It’s easy to complain about the complexities of grammar – but what would happen if you woke up in a world without it? Would you be able to communicate at all? This is exactly what JCMU Japanese language instructor Nagatomi-sensei and WMU Professor of Japanese Literature Dr. Jeffrey Angles invite you to imagine below.
Don’t many of us consider grammar to be an unglamorous part of learning Japanese?
Children, if they are in a linguistically rich environment, “acquire” it naturally, over months and years. Can we afford to spend the same amount of time in such an environment just like them, though?
The critical period to “acquire” another language may have long passed. However, we can utilize our first language as a reference point to “learn” to function as an adult. Our brain functions more effectively and efficiently when we link what we already know to something new.
Learning grammar enables us to find similarities and differences between languages. It helps us as a roadmap when we are getting lost. It shows us shortcuts.

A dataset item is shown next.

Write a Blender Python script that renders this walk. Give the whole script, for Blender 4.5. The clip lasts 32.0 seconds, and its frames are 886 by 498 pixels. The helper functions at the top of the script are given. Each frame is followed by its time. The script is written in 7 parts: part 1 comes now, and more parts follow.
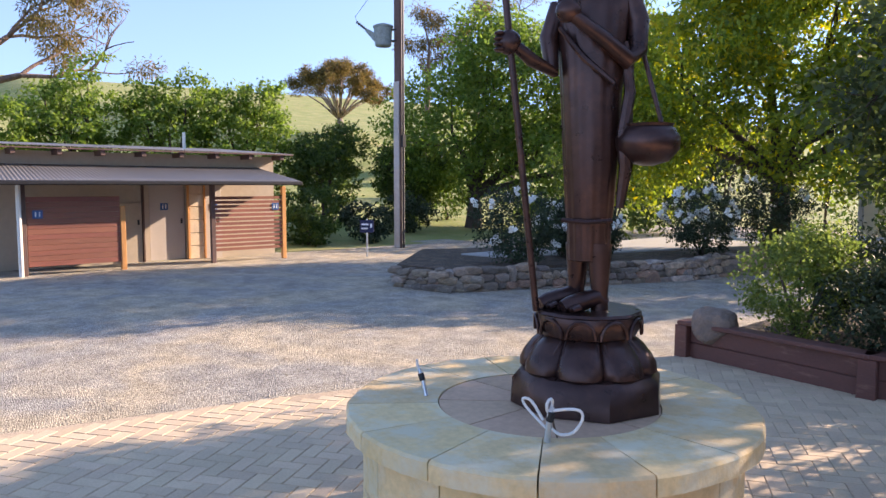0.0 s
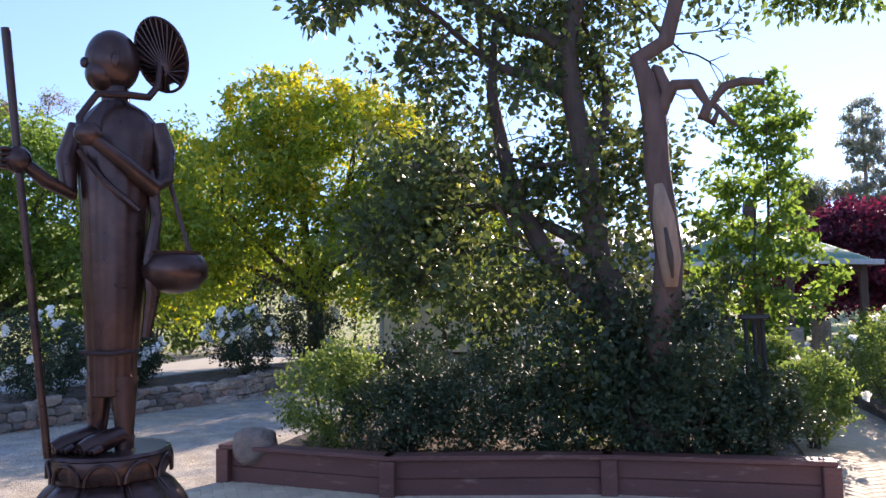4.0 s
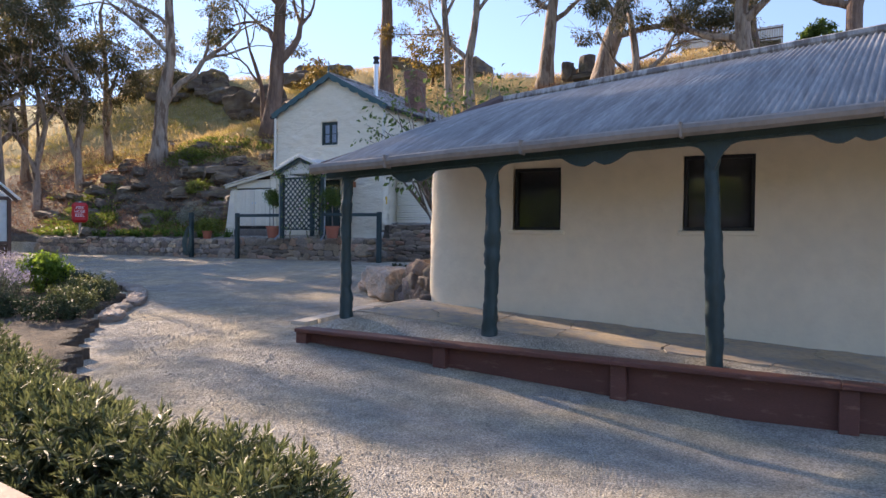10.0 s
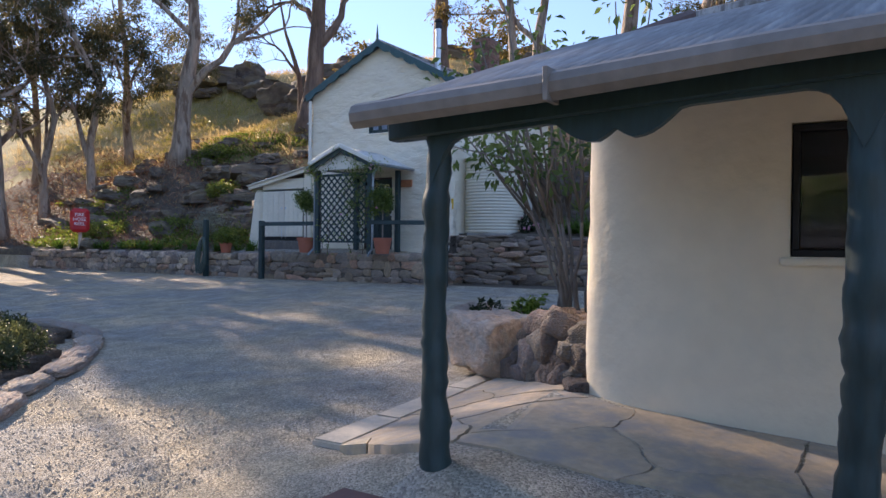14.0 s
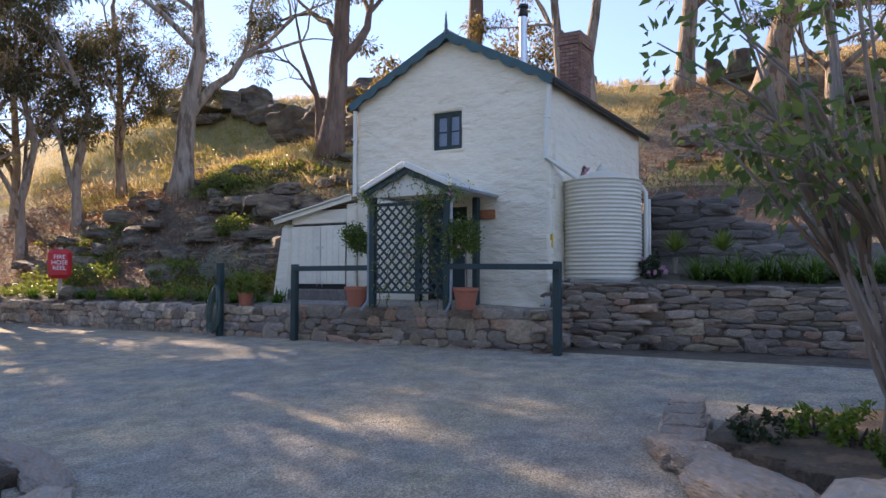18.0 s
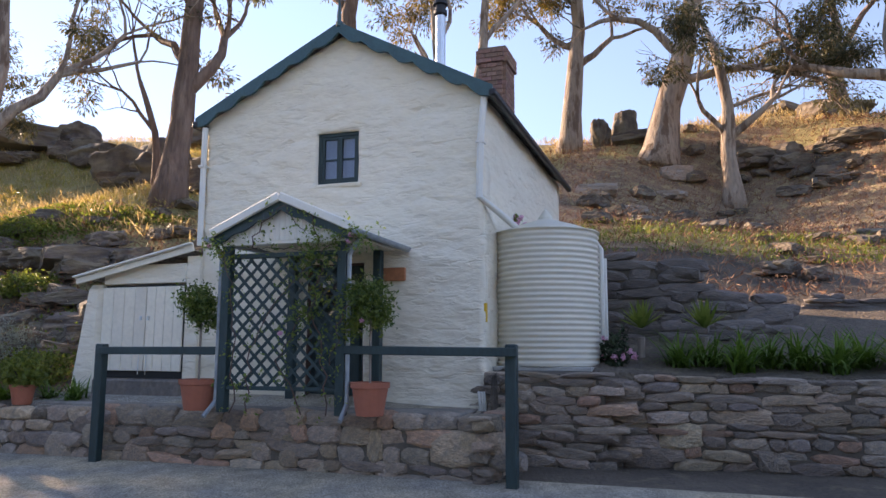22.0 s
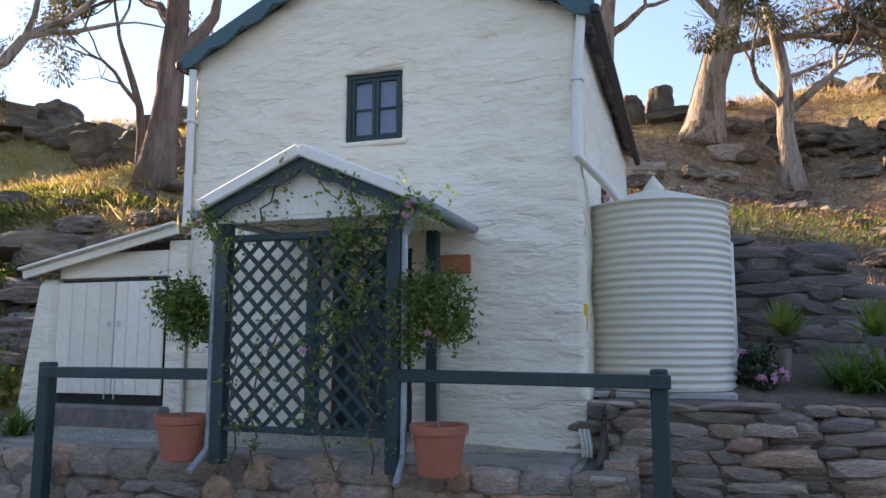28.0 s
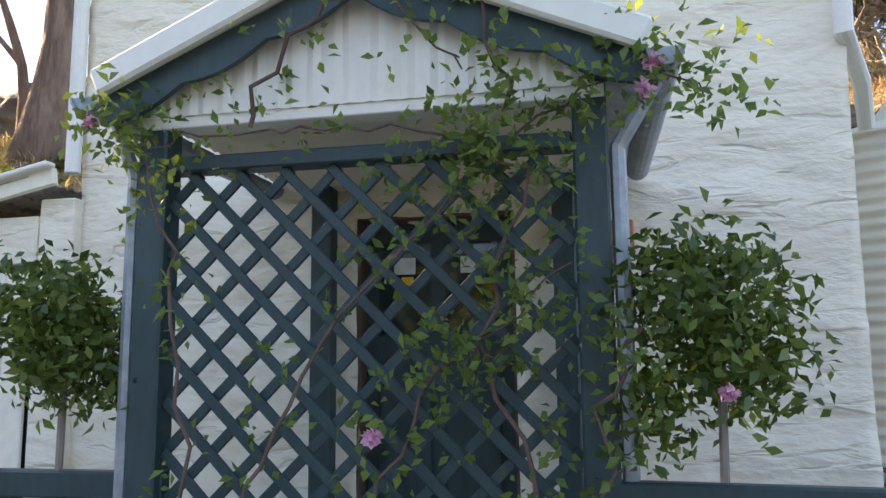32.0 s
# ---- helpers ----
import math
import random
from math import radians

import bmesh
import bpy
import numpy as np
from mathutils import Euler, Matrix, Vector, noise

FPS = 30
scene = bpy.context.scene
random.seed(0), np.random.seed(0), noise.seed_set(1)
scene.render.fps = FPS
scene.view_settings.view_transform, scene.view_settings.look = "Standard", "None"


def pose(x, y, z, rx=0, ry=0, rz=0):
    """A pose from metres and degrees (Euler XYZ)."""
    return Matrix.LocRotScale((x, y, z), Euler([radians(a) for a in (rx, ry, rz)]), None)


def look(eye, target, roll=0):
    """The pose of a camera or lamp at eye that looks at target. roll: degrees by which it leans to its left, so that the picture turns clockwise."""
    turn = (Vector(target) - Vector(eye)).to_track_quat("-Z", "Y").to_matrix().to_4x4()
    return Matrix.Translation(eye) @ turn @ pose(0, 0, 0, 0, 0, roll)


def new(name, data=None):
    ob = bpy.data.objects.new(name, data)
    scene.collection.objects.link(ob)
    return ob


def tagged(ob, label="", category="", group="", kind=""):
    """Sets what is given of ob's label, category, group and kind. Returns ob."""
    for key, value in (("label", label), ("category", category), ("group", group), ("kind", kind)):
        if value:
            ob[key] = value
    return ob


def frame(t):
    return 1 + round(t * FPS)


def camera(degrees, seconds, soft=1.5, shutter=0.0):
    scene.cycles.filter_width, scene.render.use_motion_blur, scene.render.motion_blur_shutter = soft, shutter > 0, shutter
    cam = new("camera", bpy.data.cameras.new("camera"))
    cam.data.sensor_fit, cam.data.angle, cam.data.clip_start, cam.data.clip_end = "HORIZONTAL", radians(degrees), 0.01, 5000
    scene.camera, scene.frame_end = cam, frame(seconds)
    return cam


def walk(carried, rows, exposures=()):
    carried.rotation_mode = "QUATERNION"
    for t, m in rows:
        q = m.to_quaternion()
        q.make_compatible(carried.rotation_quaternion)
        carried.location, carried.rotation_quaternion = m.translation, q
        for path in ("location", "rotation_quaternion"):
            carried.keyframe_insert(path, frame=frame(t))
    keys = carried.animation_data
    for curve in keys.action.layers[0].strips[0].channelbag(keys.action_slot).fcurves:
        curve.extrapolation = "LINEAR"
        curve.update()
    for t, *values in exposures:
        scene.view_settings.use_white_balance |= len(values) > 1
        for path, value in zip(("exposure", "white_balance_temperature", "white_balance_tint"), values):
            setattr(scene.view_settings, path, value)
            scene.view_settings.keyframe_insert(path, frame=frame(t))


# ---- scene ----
cam = camera(61.9, 32.0)
PATH = [
    (0, (-0.877, 2.039, 1.819), (-2.375, 3.354, 1.65), -0.0),
    (0.5, (-0.89, 2.05, 1.819), (-2.287, 3.474, 1.671), 0.0),
    (1, (-0.898, 2.05, 1.824), (-2.166, 3.592, 1.7), 0.2),
    (1.5, (-0.902, 2.052, 1.861), (-2.047, 3.689, 1.773), 0.2),
    (2, (-0.893, 2.026, 1.889), (-1.95, 3.723, 1.856), 0.1),
    (2.5, (-0.883, 2.013, 1.905), (-1.879, 3.748, 1.936), 0.1),
    (4.5, (-0.726, 2.083, 1.84), (-0.965, 4.063, 1.992), -1.0),
    (5, (-0.648, 2.145, 1.823), (-0.597, 4.139, 1.97), -0.8),
    (5.5, (-0.543, 2.162, 1.814), (-0.226, 4.132, 1.946), -0.7),
    (6, (-0.474, 2.188, 1.795), (0.103, 4.1, 1.908), -0.7),
    (6.5, (-0.39, 2.234, 1.774), (0.428, 4.057, 1.847), -0.7),
    (7, (-0.376, 2.262, 1.753), (0.7, 3.948, 1.774), -0.6),
    (7.5, (-0.296, 2.388, 1.734), (1.037, 3.879, 1.711), -0.5),
    (8, (-0.079, 2.538, 1.718), (1.447, 3.83, 1.67), -0.1),
    (8.5, (0.288, 2.704, 1.724), (1.944, 3.823, 1.662), 0.2),
    (9, (0.704, 2.878, 1.715), (2.421, 3.901, 1.654), 0.2),
    (9.5, (1.325, 3.078, 1.645), (3.075, 4.045, 1.607), 0.5),
    (10, (1.964, 3.313, 1.595), (3.736, 4.24, 1.566), 0.6),
    (10.5, (2.618, 3.618, 1.581), (4.407, 4.511, 1.552), 0.6),
    (11, (3.331, 3.889, 1.543), (5.147, 4.727, 1.514), 0.7),
    (11.5, (4.035, 4.257, 1.495), (5.883, 5.021, 1.469), 0.9),
    (12, (4.749, 4.672, 1.533), (6.619, 5.381, 1.486), 0.9),
    (12.5, (5.277, 5.122, 1.615), (7.149, 5.825, 1.581), 1.1),
    (13, (5.765, 5.63, 1.638), (7.616, 6.389, 1.634), 1.4),
    (13.5, (6.062, 6.172, 1.725), (7.844, 7.081, 1.724), 1.2),
    (14, (6.289, 6.651, 1.771), (8.004, 7.68, 1.76), 0.6),
    (14.5, (6.505, 7.218, 1.832), (8.19, 8.296, 1.796), 0.3),
    (15, (6.879, 7.795, 1.851), (8.546, 8.899, 1.801), 0.0),
    (15.5, (7.082, 8.336, 1.927), (8.755, 9.431, 1.889), -0.1),
    (17.5, (8.55, 10.067, 1.946), (10.254, 11.112, 2.006), 0.3),
    (18, (9.021, 10.458, 2.017), (10.745, 11.468, 2.104), 0.2),
    (18.5, (9.495, 10.806, 2.0), (11.234, 11.787, 2.111), 0.4),
    (19, (9.995, 11.027, 2.041), (11.752, 11.974, 2.177), 0.3),
    (19.5, (10.455, 11.363, 2.075), (12.232, 12.265, 2.25), 0.4),
    (20, (10.841, 11.692, 2.128), (12.645, 12.531, 2.335), 0.3),
    (20.5, (11.246, 12.037, 2.165), (13.081, 12.795, 2.401), 0.1),
    (21, (11.54, 12.354, 2.216), (13.398, 13.05, 2.466), 0.3),
    (21.5, (11.901, 12.643, 2.216), (13.77, 13.305, 2.478), 0.2),
    (22, (12.211, 12.918, 2.271), (14.089, 13.553, 2.541), 0.2),
    (22.5, (12.519, 13.159, 2.315), (14.408, 13.754, 2.591), 0.3),
    (23, (12.864, 13.392, 2.309), (14.774, 13.914, 2.59), 0.2),
    (23.5, (13.094, 13.534, 2.355), (15.02, 13.989, 2.638), 0.0),
    (24, (13.236, 13.674, 2.396), (15.174, 14.083, 2.678), 0.0),
    (24.5, (13.276, 13.72, 2.411), (15.216, 14.115, 2.695), 0.3),
    (25, (13.245, 13.764, 2.398), (15.173, 14.219, 2.672), 0.2),
    (25.5, (13.225, 13.809, 2.385), (15.124, 14.384, 2.633), 0.3),
    (26, (13.26, 13.866, 2.373), (15.136, 14.52, 2.597), 0.3),
    (26.5, (13.408, 13.959, 2.413), (15.279, 14.636, 2.621), 0.3),
    (28.5, (14.862, 14.792, 2.541), (16.751, 15.393, 2.807), 0.0),
    (29, (15.187, 15.066, 2.58), (17.08, 15.654, 2.852), -0.0),
    (29.5, (15.583, 15.399, 2.615), (17.481, 15.966, 2.886), -0.1),
    (30, (15.93, 15.701, 2.674), (17.836, 16.252, 2.925), -0.1),
    (30.5, (16.336, 15.984, 2.684), (18.251, 16.502, 2.935), -0.2),
    (31, (16.743, 16.278, 2.732), (18.668, 16.772, 2.956), -0.3),
    (32, (17.39, 16.665, 2.705), (19.332, 17.061, 2.973), -0.6),
]
EXPOSURE = [(0.0, 1.43, 7150, 22), (2.5, 1.47, 6650, 22), (4.5, 1.4, 6500, 24), (6.0, 1.15, 6800, 26), (7.0, 0.9, 7200, 22), (9.0, 1.1, 7500, 21), (11.0, 1.45, 7300, 20), (12.0, 1.6, 7500, 20), (13.0, 1.65, 7600, 18), (14.0, 1.2, 7150, 19), (15.0, 1.22, 6950, 21), (17.5, 1.38, 7650, 22), (19.5, 1.5, 7900, 23), (22.0, 1.56, 8300, 24), (26.5, 1.7, 7900, 20), (29.0, 1.72, 8500, 19), (31.0, 1.85, 8900, 19), (32.0, 2.3, 9100, 18)]
walk(cam, [(t, look(eye, target, roll)) for t, eye, target, roll in PATH], EXPOSURE)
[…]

As we move on, we rely less on the map and explore more scenic routes.
To many of you, what I mentioned above is not new and sounds anachronistic.
The following poem may change your perspective on Japanese grammar.
I would like to introduce you to the work of Dr. Jeffrey Angles. He is a poet, translator, and professor of Japanese literature at Western Michigan University in Kalamazoo. His collection of original Japanese-language poetry Watashi no hizukehenkōsen (My International Date Line), published by Shichōsha in 2016, won the highly coveted Yomiuri Prize for Literature, an honor accorded to only a few non-native speakers since the award began in 1949. He is the first non-native speaker ever to win the Yomiuri Prize in the poetry category. I am honored to present one of his poems:
Mornings without Grammar
The labyrinth of language is dark and deep
So I form an alliance with grammar
Who happens to be much taller than me
Perhaps we’d best join forces
As we clasp our hands, trying to forget
Past hostilities, his hand is that
Of a giant, mine that of a dwarf
Grammar is the first to speak
Still filled with mistrust
We keep the conversation simple
As we turn left and right
Over and over again
I realize at some point, I’ve left
The route entirely up to him
But one morning, grammar is not there
Led by the unusually bright morning
I search for him but to no avail
Left with no choice, I walk on alone
Before long, grammar returns
As we walk shoulder to shoulder
I find we are now the same size
The more mornings grammar is gone
The more my doubts well up within
Grammar has lost his fierce appearance
His voice grows high, his muscles melt away
As if time is flowing backwards
Leaving an adolescent beside me
Meanwhile, more days pass without words
And now, grammar is already an infant
Soon, he will no longer be able to walk
His words descend into baby babble
Navigating the labyrinth has
Become my responsibility
Although I have neither map nor compass
The morning light still dazzles
Before long, led by the light
I will find the exit
And in that moment
I will proudly set foot outside
The labyrinth of language
While I carry deep inside of me
The fetus that once was grammar
I would like to conclude this blog post with Dr. Angles’ message for us:
“The differences between Japanese and English grammar are great enough that most of us non-native speakers find ourselves thinking about them each time we sit down to write, but in the process of writing numerous essays and articles in Japanese over the years, I slowly felt my fear of making grammatical mistakes slip away. This poem is about the discovery, made right about the time that I started writing my first poetry in Japanese, that I had become comfortable manipulating the rules of language, just as the rules of language had manipulated me in the past.”
|Dr. Jeffrey ANGLES (1971- )’ s work as a scholar of modern Japanese literature and cultural history is visible in numerous publications and articles written in both English and Japanese. Most important among these are the monographs Writing the Love of Boys (University of Minnesota Press) and These Things Here and Now: Poetic Responses to the March 11, 2011 Disasters (Josai University).
In addition, he has published dozens of translations of Japan’s most important modern authors and poets. He believes strongly in the role of translators as activists, and much of his career has focused on the translation into English of socially engaged, feminist, or queer writers. Among his numerous book-length translations are Forest of Eyes: Selected Poems of Tada Chimako (University of California Press), Killing Kanoko: Selected Poems of Itō Hiromi (Action Books), Wild Grass on the Riverbank by Itō Hiromi (Action Books), and Twelve Views from the Distance by Takahashi Mutsuo (University of Minnesota Press). His most recent translation is an annotated, critical edition of the modernist classic The Book of the Dead by Orikuchi Shinobu (University of Minnesota Press).
His translation of Tada Chimako won both the Japan-US Friendship Commission Prize for the Translation of Japanese Literature and the Landon Translation Prize from the American Academy of Poets. He has also won major grants from the National Endowment for the Arts and the PEN Club of America.